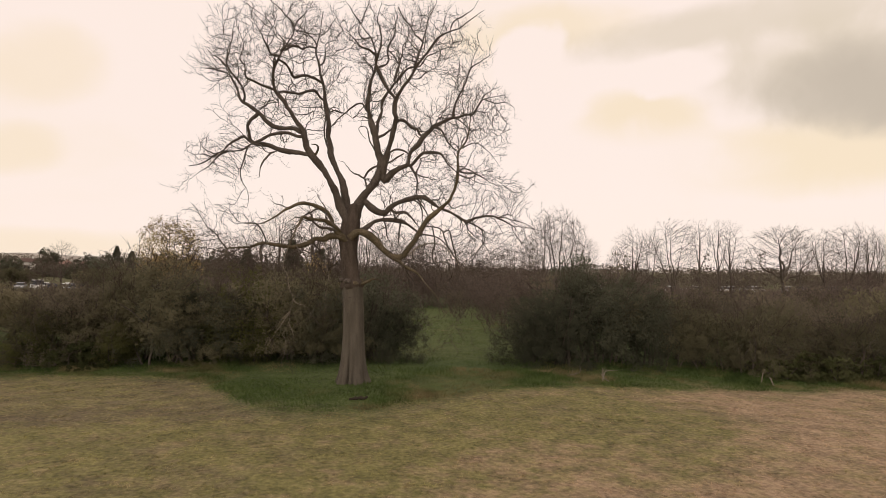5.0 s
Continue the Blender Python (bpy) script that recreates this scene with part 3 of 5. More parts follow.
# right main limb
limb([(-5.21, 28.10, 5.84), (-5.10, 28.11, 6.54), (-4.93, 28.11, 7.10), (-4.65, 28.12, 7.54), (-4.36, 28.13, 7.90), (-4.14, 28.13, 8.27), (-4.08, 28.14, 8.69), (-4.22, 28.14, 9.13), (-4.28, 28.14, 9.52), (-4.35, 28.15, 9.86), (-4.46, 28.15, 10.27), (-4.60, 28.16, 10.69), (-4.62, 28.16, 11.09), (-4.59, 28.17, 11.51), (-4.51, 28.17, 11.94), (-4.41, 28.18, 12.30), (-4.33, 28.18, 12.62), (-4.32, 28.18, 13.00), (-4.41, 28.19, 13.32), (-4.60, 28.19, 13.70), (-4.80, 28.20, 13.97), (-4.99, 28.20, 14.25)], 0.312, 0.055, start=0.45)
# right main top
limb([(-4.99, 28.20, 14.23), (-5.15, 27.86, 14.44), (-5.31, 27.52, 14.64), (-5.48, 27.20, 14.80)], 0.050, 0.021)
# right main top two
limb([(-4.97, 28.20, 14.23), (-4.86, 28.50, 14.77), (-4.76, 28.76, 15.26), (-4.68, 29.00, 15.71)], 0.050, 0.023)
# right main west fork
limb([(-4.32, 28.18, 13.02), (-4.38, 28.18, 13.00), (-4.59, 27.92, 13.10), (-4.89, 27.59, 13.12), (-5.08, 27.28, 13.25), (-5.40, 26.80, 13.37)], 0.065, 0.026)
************
## AIM OF THE TASK
Repeat exactly, and only, the lines from the line with "Continue the Blender" through the end of the listing above, both ends included.

## OUTPUT OF THE EXERCISE
Continue the Blender Python (bpy) script that recreates this scene with part 3 of 5. More parts follow.
# right main limb
limb([(-5.21, 28.10, 5.84), (-5.10, 28.11, 6.54), (-4.93, 28.11, 7.10), (-4.65, 28.12, 7.54), (-4.36, 28.13, 7.90), (-4.14, 28.13, 8.27), (-4.08, 28.14, 8.69), (-4.22, 28.14, 9.13), (-4.28, 28.14, 9.52), (-4.35, 28.15, 9.86), (-4.46, 28.15, 10.27), (-4.60, 28.16, 10.69), (-4.62, 28.16, 11.09), (-4.59, 28.17, 11.51), (-4.51, 28.17, 11.94), (-4.41, 28.18, 12.30), (-4.33, 28.18, 12.62), (-4.32, 28.18, 13.00), (-4.41, 28.19, 13.32), (-4.60, 28.19, 13.70), (-4.80, 28.20, 13.97), (-4.99, 28.20, 14.25)], 0.312, 0.055, start=0.45)
# right main top
limb([(-4.99, 28.20, 14.23), (-5.15, 27.86, 14.44), (-5.31, 27.52, 14.64), (-5.48, 27.20, 14.80)], 0.050, 0.021)
# right main top two
limb([(-4.97, 28.20, 14.23), (-4.86, 28.50, 14.77), (-4.76, 28.76, 15.26), (-4.68, 29.00, 15.71)], 0.050, 0.023)
# right main west fork
limb([(-4.32, 28.18, 13.02), (-4.38, 28.18, 13.00), (-4.59, 27.92, 13.10), (-4.89, 27.59, 13.12), (-5.08, 27.28, 13.25), (-5.40, 26.80, 13.37)], 0.065, 0.026)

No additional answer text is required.